Despite these low rates, I recommend dealers not use floorplans if at all possible. Even though its not that difficult to cover the interest on floorplanning, its prudent financial advice to avoid those interest charges.
Also, you can’t get the title UNTIL you pay off the floorplan loan! What if you sell a car to a client who wants to finance the car at their credit union. BUT, the credit union tells you that they won’t fund the loan UNTIL they see the registration slip naming them as leinholder. Well, you can’t title a car without the title and the floorplan company will not release the title til it is paid for ad the credit union won’t give you the money til it is titled! That puts you in a pickle if you can’t pay off the floorplan company to get the title! Just be careful.

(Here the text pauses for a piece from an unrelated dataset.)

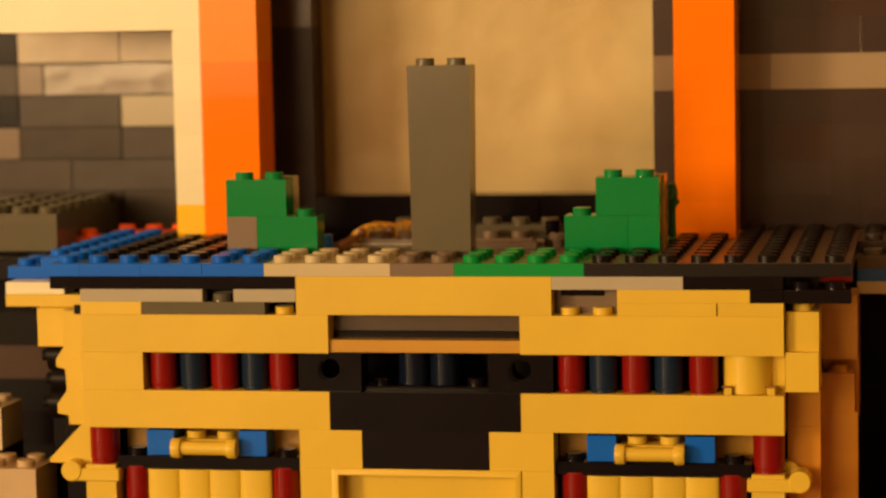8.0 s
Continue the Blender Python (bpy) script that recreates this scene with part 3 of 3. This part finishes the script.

Putting cars on floorplans puts added pressure on your to get the car sold in 30 – 60 days. Its true, that can be good pressure but let me tell you, it can be BAD pressure as well.
The more cars you have in inventory that is NOT on a floor plan is a good thing.
Floorplan companies are being more and selective whom they will loan the money. Most floorplanner requires the dealer to a personal guarantee and a physical inspection of the inventory.
My advice: I have seen more than one dealer get into financial trouble with a floor plan. If you do use a floor plan, for the flexibility, make sure you have the cash to cover your credit line. My take on it: use cash!